Copy the data that follows exactly. Include no pictures.
____ Given information
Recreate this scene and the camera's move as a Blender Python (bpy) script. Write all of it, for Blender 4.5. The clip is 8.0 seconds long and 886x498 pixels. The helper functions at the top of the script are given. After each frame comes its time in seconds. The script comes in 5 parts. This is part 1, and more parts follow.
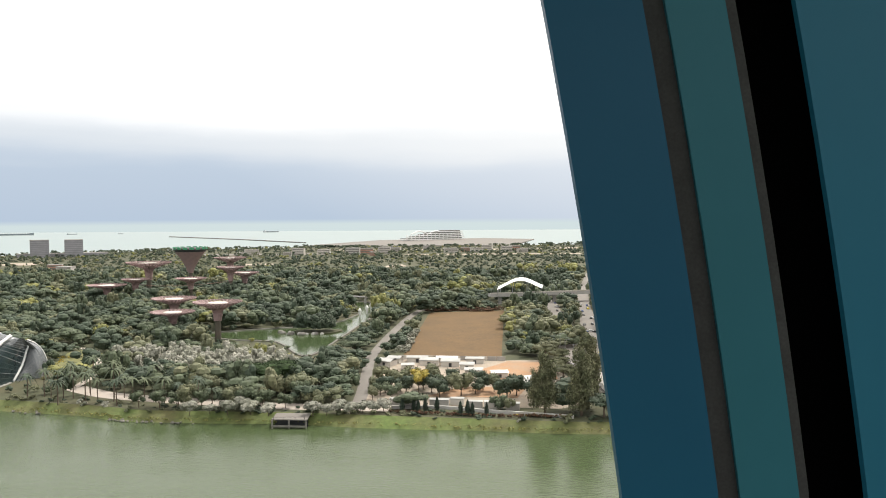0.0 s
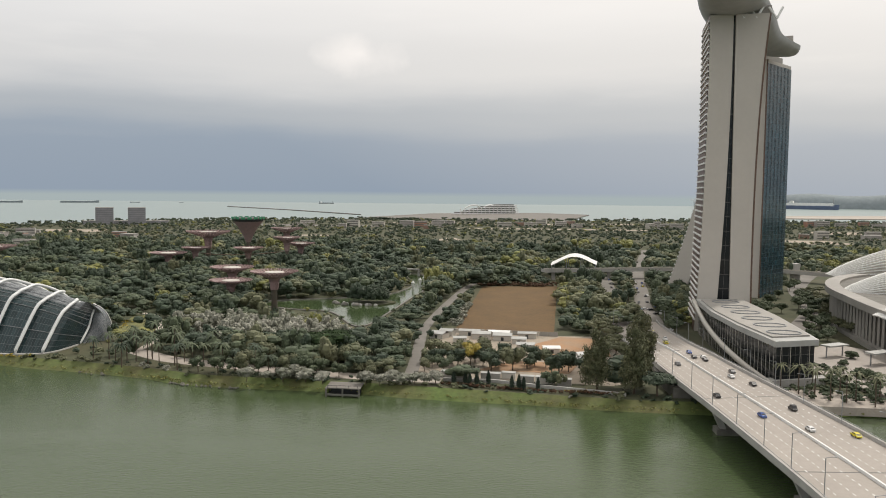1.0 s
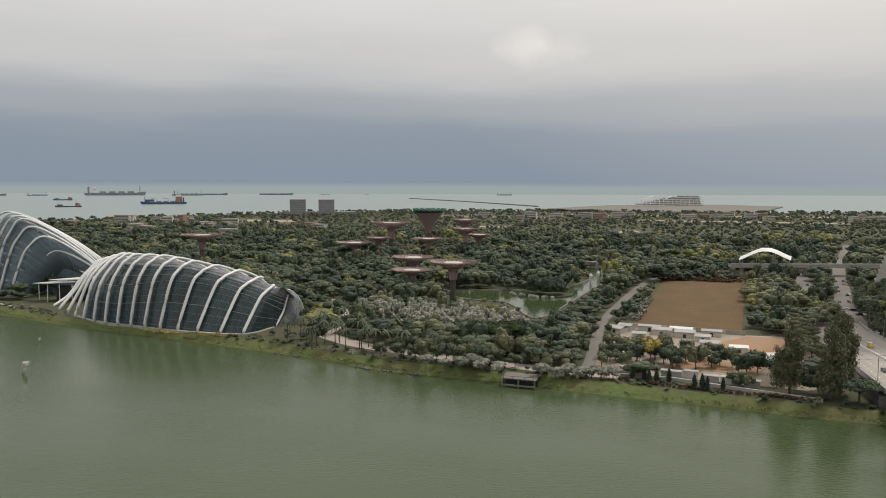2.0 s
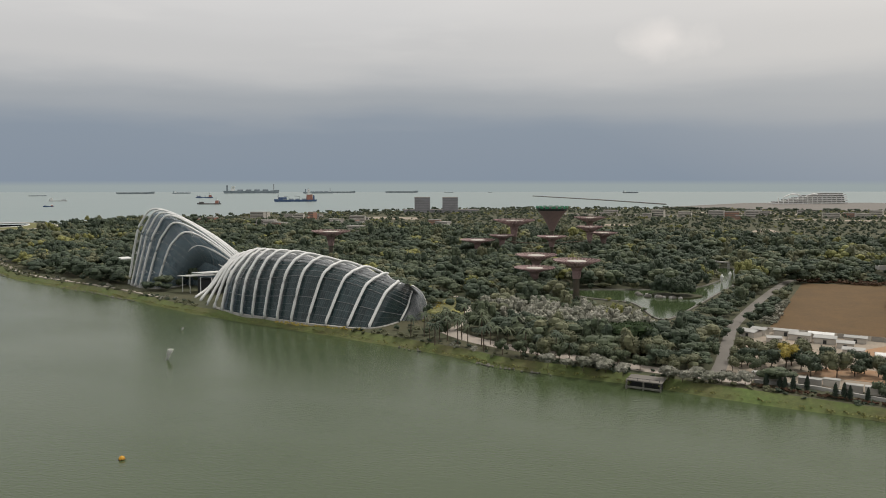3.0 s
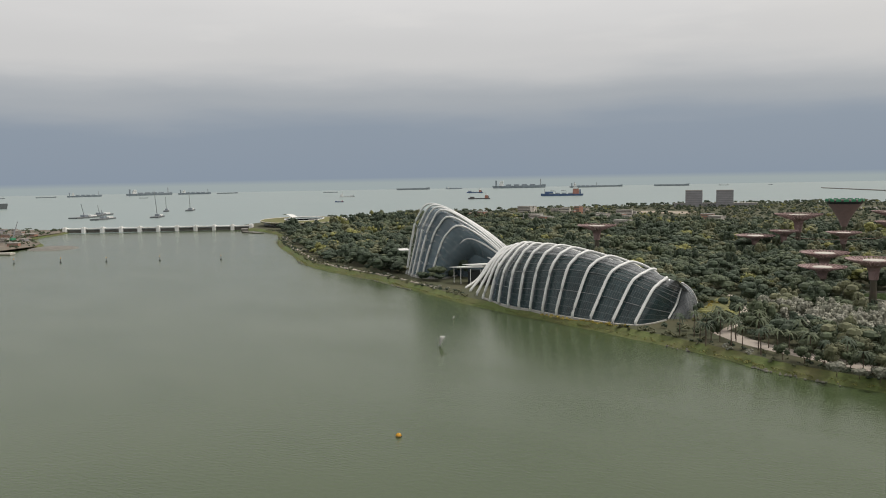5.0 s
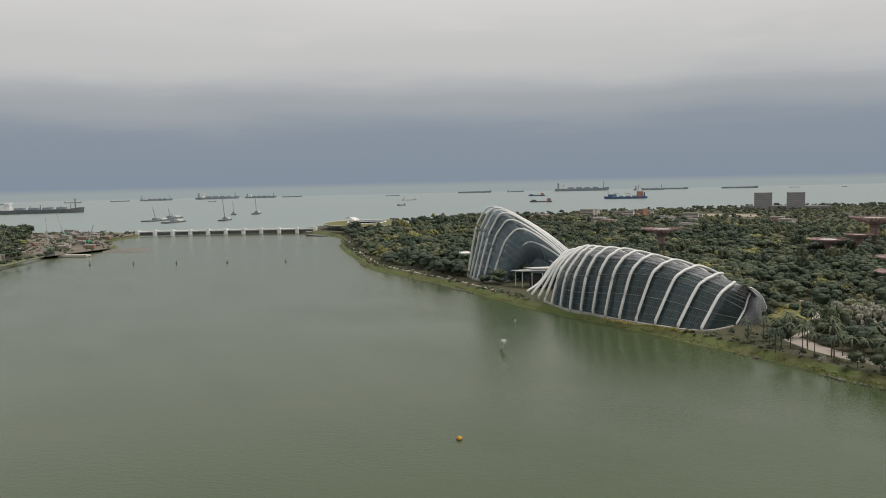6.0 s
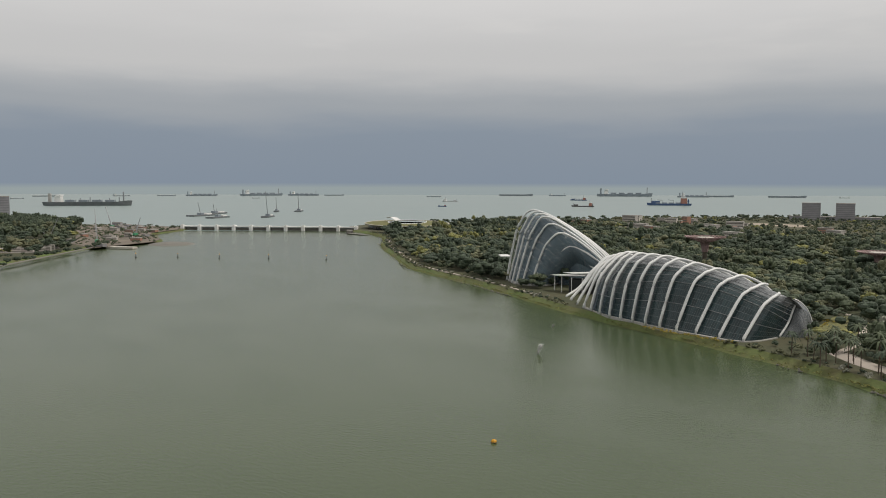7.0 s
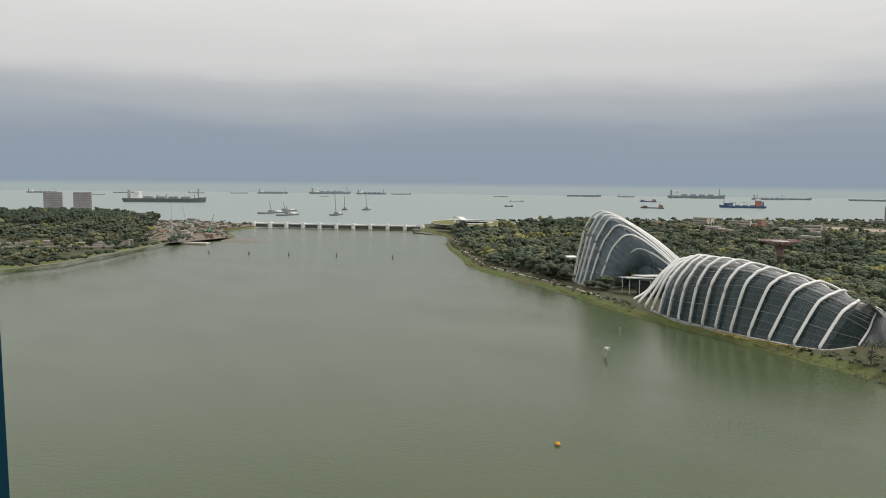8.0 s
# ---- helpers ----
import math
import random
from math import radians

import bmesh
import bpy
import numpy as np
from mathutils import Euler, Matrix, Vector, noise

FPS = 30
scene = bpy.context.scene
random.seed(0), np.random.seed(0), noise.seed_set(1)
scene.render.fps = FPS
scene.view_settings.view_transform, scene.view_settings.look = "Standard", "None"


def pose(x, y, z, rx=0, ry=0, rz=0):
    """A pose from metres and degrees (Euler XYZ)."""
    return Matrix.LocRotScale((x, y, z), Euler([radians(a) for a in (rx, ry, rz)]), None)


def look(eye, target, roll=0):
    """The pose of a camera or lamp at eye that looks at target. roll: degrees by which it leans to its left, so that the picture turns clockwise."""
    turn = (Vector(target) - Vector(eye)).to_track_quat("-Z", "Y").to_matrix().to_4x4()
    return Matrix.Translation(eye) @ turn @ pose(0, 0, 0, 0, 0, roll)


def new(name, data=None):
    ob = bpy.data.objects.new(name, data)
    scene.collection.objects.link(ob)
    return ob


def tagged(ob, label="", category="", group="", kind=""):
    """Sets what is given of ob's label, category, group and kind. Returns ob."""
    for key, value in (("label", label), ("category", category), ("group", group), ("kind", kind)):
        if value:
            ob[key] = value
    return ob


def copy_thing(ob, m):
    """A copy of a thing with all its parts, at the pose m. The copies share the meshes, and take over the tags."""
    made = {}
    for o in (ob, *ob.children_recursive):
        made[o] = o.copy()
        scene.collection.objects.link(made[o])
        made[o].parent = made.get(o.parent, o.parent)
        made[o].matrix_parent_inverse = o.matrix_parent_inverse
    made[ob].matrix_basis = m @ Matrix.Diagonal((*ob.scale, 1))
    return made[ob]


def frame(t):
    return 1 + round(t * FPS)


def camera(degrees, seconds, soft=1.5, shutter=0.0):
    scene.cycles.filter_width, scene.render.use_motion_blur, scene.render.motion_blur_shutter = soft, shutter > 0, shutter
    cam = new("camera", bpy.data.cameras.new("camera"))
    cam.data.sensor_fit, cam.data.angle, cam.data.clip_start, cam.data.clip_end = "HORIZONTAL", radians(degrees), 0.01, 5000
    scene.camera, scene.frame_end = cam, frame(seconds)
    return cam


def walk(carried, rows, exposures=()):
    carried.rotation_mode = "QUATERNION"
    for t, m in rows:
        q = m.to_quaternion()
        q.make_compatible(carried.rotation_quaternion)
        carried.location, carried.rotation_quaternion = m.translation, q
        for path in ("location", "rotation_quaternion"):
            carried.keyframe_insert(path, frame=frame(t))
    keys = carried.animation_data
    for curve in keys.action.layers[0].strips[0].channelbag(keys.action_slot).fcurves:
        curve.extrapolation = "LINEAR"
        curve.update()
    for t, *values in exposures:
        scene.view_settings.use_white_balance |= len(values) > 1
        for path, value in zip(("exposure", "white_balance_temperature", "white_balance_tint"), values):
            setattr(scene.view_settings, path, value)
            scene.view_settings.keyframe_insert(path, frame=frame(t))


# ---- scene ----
________
__Finished exercise__:
Recreate this scene and the camera's move as a Blender Python (bpy) script. Write all of it, for Blender 4.5. The clip is 8.0 seconds long and 886x498 pixels. The helper functions at the top of the script are given. After each frame comes its time in seconds. The script comes in 5 parts. This is part 1, and more parts follow.
0.0 s
1.0 s
2.0 s
3.0 s
5.0 s
6.0 s
7.0 s
8.0 s
# ---- helpers ----
import math
import random
from math import radians

import bmesh
import bpy
import numpy as np
from mathutils import Euler, Matrix, Vector, noise

FPS = 30
scene = bpy.context.scene
random.seed(0), np.random.seed(0), noise.seed_set(1)
scene.render.fps = FPS
scene.view_settings.view_transform, scene.view_settings.look = "Standard", "None"


def pose(x, y, z, rx=0, ry=0, rz=0):
    """A pose from metres and degrees (Euler XYZ)."""
    return Matrix.LocRotScale((x, y, z), Euler([radians(a) for a in (rx, ry, rz)]), None)


def look(eye, target, roll=0):
    """The pose of a camera or lamp at eye that looks at target. roll: degrees by which it leans to its left, so that the picture turns clockwise."""
    turn = (Vector(target) - Vector(eye)).to_track_quat("-Z", "Y").to_matrix().to_4x4()
    return Matrix.Translation(eye) @ turn @ pose(0, 0, 0, 0, 0, roll)


def new(name, data=None):
    ob = bpy.data.objects.new(name, data)
    scene.collection.objects.link(ob)
    return ob


def tagged(ob, label="", category="", group="", kind=""):
    """Sets what is given of ob's label, category, group and kind. Returns ob."""
    for key, value in (("label", label), ("category", category), ("group", group), ("kind", kind)):
        if value:
            ob[key] = value
    return ob


def copy_thing(ob, m):
    """A copy of a thing with all its parts, at the pose m. The copies share the meshes, and take over the tags."""
    made = {}
    for o in (ob, *ob.children_recursive):
        made[o] = o.copy()
        scene.collection.objects.link(made[o])
        made[o].parent = made.get(o.parent, o.parent)
        made[o].matrix_parent_inverse = o.matrix_parent_inverse
    made[ob].matrix_basis = m @ Matrix.Diagonal((*ob.scale, 1))
    return made[ob]


def frame(t):
    return 1 + round(t * FPS)


def camera(degrees, seconds, soft=1.5, shutter=0.0):
    scene.cycles.filter_width, scene.render.use_motion_blur, scene.render.motion_blur_shutter = soft, shutter > 0, shutter
    cam = new("camera", bpy.data.cameras.new("camera"))
    cam.data.sensor_fit, cam.data.angle, cam.data.clip_start, cam.data.clip_end = "HORIZONTAL", radians(degrees), 0.01, 5000
    scene.camera, scene.frame_end = cam, frame(seconds)
    return cam


def walk(carried, rows, exposures=()):
    carried.rotation_mode = "QUATERNION"
    for t, m in rows:
        q = m.to_quaternion()
        q.make_compatible(carried.rotation_quaternion)
        carried.location, carried.rotation_quaternion = m.translation, q
        for path in ("location", "rotation_quaternion"):
            carried.keyframe_insert(path, frame=frame(t))
    keys = carried.animation_data
    for curve in keys.action.layers[0].strips[0].channelbag(keys.action_slot).fcurves:
        curve.extrapolation = "LINEAR"
        curve.update()
    for t, *values in exposures:
        scene.view_settings.use_white_balance |= len(values) > 1
        for path, value in zip(("exposure", "white_balance_temperature", "white_balance_tint"), values):
            setattr(scene.view_settings, path, value)
            scene.view_settings.keyframe_insert(path, frame=frame(t))


# ---- scene ----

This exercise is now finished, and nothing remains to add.